Concerning the explanations provided by ANYXI-1-RPL, we might conclude that their rationality is medium since they meet only four out of the seven criteria. First, the generated explanations are human-understandable (people can comprehend the text outcome easily). Furthermore, they meet the conceptual criteria (the classifier takes twelve color traits proposed from the art experts’ studies, and these concepts are related to each distinctive style’s characteristics). In addition, since the color traits are defined using the frequencies extracted with the QCD model, the explanations yielded by ANYXI-1-RPL are coherent with observable human perception. Last but not least, the explanations highlight the more relevant attributes that characterize the identified style (four attributes in the first example and three in the second one), so ANYXI-1-RPL also satisfies the context adequate criterion. Regarding the explanations generated by GUAJE, we might infer that their rationality is medium-high because they fulfill five of the seven criteria considered. More specifically, the outcomes depicted by GUAJE are human-understandable, and, for the same reasons as ANYXI-1-RPL explanations, they meet the criteria 2-4. In addition, in both examples, GUAJE yields counterfactual explanations that help to understand better the classification results.

However, as stated above, explanations provided by both classifiers fail to fulfill some of the desired criteria of rationality. First, neither ANYXI-1-RPL nor GUAJE personalize the explanations according to the user’s background (even if explanations given by ANYXI-1-RPL are better adapted to lay users, while technical users are likely to appreciate more GUAJE’s explanations, none of these explanations are customized on demand to the background of single individuals). Furthermore, automated explanations should be coherent with observable and rational patterns of human reasoning associated with art painting style classification. Nevertheless, the use of t-norm based logics in the ANYXI-1-RPL design makes this goal harder to achieve. For example, the logic \(\sqcap (\mathbb {Q})\) admits annihilators, although the characteristic patterns of human aggregative reasoning related to this classification task do not often include them. And a similar case applies to GUAJE, whose underlying min-max inference mechanism and conditional formal system admits annihilators too. Finally, we note that the explanations given by ANYXI-1-RPL are not contrastive or counterfactual, and this is a drawback to be addressed in the near future. As we have empirically observed in this paper, users could demand contrastive or counterfactual explanations especially in the case of ambiguous borderline tough cases or for clarifying misclassification.

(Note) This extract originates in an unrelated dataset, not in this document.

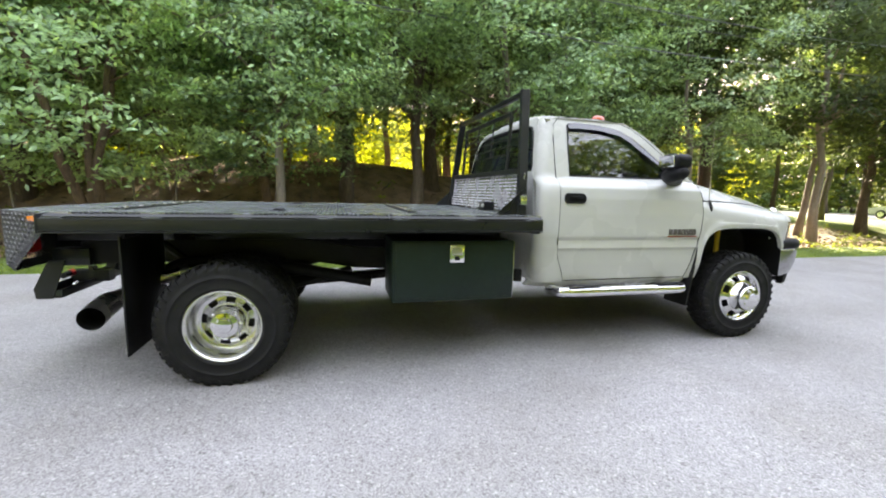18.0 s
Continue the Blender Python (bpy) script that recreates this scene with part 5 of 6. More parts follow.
# winch hook and block heater plug below
hk = part("tow_receiver", box(bmesh.new(), (0.03, -0.80, 0.475), (0.07, 0.16, 0.06), 0.006), FRAME, truck, "black front tow receiver")
part("receiver_body", box(bmesh.new(), (0.01, -0.874, 0.465), (0.075, 0.034, 0.055), 0.01), FRAME, hk)
part("receiver_cap", box(bmesh.new(), (0.0, -0.898, 0.462), (0.088, 0.010, 0.070), 0.0045), WHITEP, hk, "white plastic cap")
bm = bmesh.new()
tube(bm, [(0.045, -0.888, 0.477), (0.098, -0.882, 0.480)], [0.015, 0.012], 8)
part("hitch_pin", bm, REDP, hk, "red pin handle")
bm = bmesh.new()
tube(bm, curve([(-0.045, -0.893, 0.487), (-0.072, -0.897, 0.480), (-0.078, -0.897, 0.455)], 3), 0.006, 6)
part("hook", bm, STEEL, hk)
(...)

7 Final remarks and future lines of research

In summary, we presented the ANYXI classifier, an AI system based on art specialists’ knowledge of art styles and human-understandable color traits defined from a qualitative color model. In addition, we analyzed the appropriateness of the art style definitions used by the classifier for human understanding and examined the accuracy, interpretability, and rationality of automated explanations. We improved the discussion of these aspects by considering other explainable classifiers designed using the same dataset as ANYXI.

More in detail, we first provided readers with a brief overview of research in art painting style categorization using AI, from which we highlighted three relevant points. Indeed, most of the related publications are beyond the scope of XAI, which is the sort of AI to strive for if the intended goal is acquiring a more trustworthy and fair discipline. Furthermore, the only few previous art painting style explainable classifiers in the literature present some disadvantages: on the one hand, from a computational point of view, the low accuracy, in comparison with other machine learning-based methods; on the other hand, its art styles categorizations could be more exhaustive and similar to art experts’ categorizations. Last but not least, comparing the research work in the literature can be a bit futile since reported designs and experiments are hard to replicate since they usually come from different datasets, and authors do not often share all the experimental settings needed to evaluate the goodness of their performance.

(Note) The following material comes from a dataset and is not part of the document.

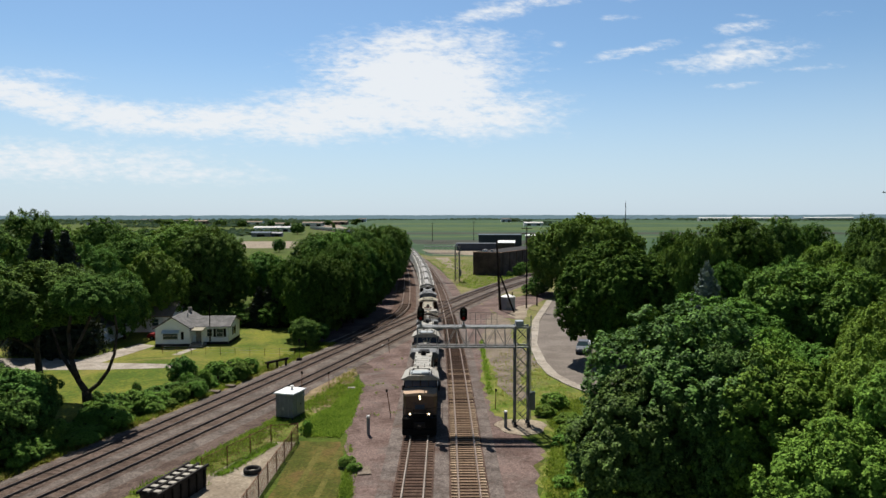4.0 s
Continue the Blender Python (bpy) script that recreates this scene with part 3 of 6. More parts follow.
def track(name, line, y0, y1, bed, tie_mat, rail_mat, label, ties="stuff", step=0.63, near=300, bed_z=0.10, centre="", worn_from=1e6, sunk=0.0):
    top = thing(name, label, "railway track", group="railway tracks", kind="structure")
    part("ballast_bed", band(line, [(-2.7, 0.0), (-1.75, bed_z), (1.75, bed_z), (2.7, 0.0)], y0, y1, 4.0), M[bed], top)
    if centre:
        part("oily_centre", band(line, [(-1.42, bed_z + 0.012), (1.42, bed_z + 0.012)], y0, y1, 4.0), M[centre], top)
    for side, nm in ((-0.752, "rail"), (0.752, "rail")):
        prof = [(side - 0.09, bed_z + 0.05), (side - 0.08, bed_z + 0.085), (side - 0.045, RAIL_Z - 0.05), (side - 0.045, RAIL_Z), (side + 0.045, RAIL_Z), (side + 0.045, RAIL_Z - 0.05), (side + 0.08, bed_z + 0.085), (side + 0.09, bed_z + 0.05)]
        part(nm, band(line, prof, y0, y1, 3.0), M[rail_mat], top)
    rnd = random.Random(len(name))
    one = Shape().box(-1.28, 1.28, -0.108, 0.108, bed_z - 0.05, bed_z + 0.062 - sunk, 0.015)
    rest = Shape()
    mesh, worn = None, None
    count = int((y1 - y0) / step)
    for i in range(count):
        y = y0 + step * (i + 0.5)
        slope = line(y + 0.5) - line(y - 0.5)
        m = pose(line(y) + rnd.uniform(-0.05, 0.05), y + rnd.uniform(-0.03, 0.03), rnd.uniform(-0.008, 0.008), 0, 0, -math.degrees(math.atan(slope)) + rnd.uniform(-1.2, 1.2))
        if ties == "parts" and 36 < y < 36 + near * step:
            mesh = mesh or one.mesh("tie", M[tie_mat])
            worn = worn or one.mesh("tie", M["tie_old"])
            part("tie", worn if y > worn_from + rnd.uniform(-12, 12) else mesh, None, top, at=m)
        elif y < 330:
            k = len(rest.v)
            rest.v += [tuple(m @ Vector(p)) for p in one.v] if y < 150 else []
            if y < 150:
                rest.f += [tuple(k + a for a in f) for f in one.f]
            else:
                c = [(-1.28, -0.115), (1.28, -0.115), (1.28, 0.115), (-1.28, 0.115)]
                rest.quad(*[m @ Vector((a, b, bed_z + 0.062 - sunk)) for a, b in c])
    if rest.v:
        tagged(part("far_ties", rest, M["tie_stuff"], top), kind="stuff")
    return top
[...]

The ANYXI classifier tackles these issues to improve. First, it proposes complete color-based categorizations of the art style under consideration. At the same time, the definitions suggested handle four notions per style, which is an affordable quantity of traits, from a cognitive point of view. In addition, we studied using a survey the validity of these categorizations and showed their appropriateness for including them in a human-centered design. All this together leads to a depiction of more human-understandable and complete explanations of the classification results. Furthermore, ANYXI emerges as the best classifier regarding interpretability, and it is almost as accurate as the black-box classifier considered as baseline in this work. Moreover, the reported results and drawn conclusions are sound because we built all the classifiers from the same dataset and tested them using the same 10-fold cross-validation experimental setting.

These contributions derive relevant research questions and lines for future research. Regarding the improvement of ANYXI. On the one hand, the explanations of the illustrative examples presented in Sect. 6.3 show that the texts are a bit repetitive. That might be reasonable when reading a few, but it can turn into an obstacle when considering high amounts of outcomes. Future studies could solve this issue further by using Natural Language Generation techniques. On the other hand, the discussion about the rationality of the explanations provided by ANYXI drives future research to focus on improving this aspect. First, the GUAJE outcomes of the illustrative examples warrant further investigation by combining both classifiers. In this way, we will supply a new version of ANYXI with the generation of counterfactual explanations so the classifier will meet other rationality criteria. And second, concerning the rationality criteria of explanations’ personalization, we intend to use the work by Alonso and Bugarín (2019) and design a similar approach to distinguish between beginner and expert users. In addition, the main weakness of the method presented is the lack of scalability determined by using only color traits for categorizing the art styles. Considering an additional style not characterized by color would imply using evaluated Horn clauses with propositional variables representing other kinds of features (e.g., the geometric shape) and, considering the design of the ANYXI method, would also lead to different types of explanations, depending on the art style selected. Furthermore, the mentioned additional styles would give rise to redesigning the survey in Sect. 4. However, the study of the method’s scalability can be addressed in two ways, which are left to future work. On the one hand, adding art styles well categorized in terms of color to the ANYXI method with an experimental analysis would shed light on its scalability. On the other hand, experimental analysis using new paintings from art styles different from the three ones selected in this paper, to know whether a random classification of these external paintings is obtained, would help to determine the scalability of the method.

Finally, we believe that systems such as ANYXI might enable collaborative intelligence between humans and machines. This way, future research includes showing the ANYXI outcomes to art specialists, seeking feedback from them, and establishing a collaboration to improve the knowledge about art painting styles.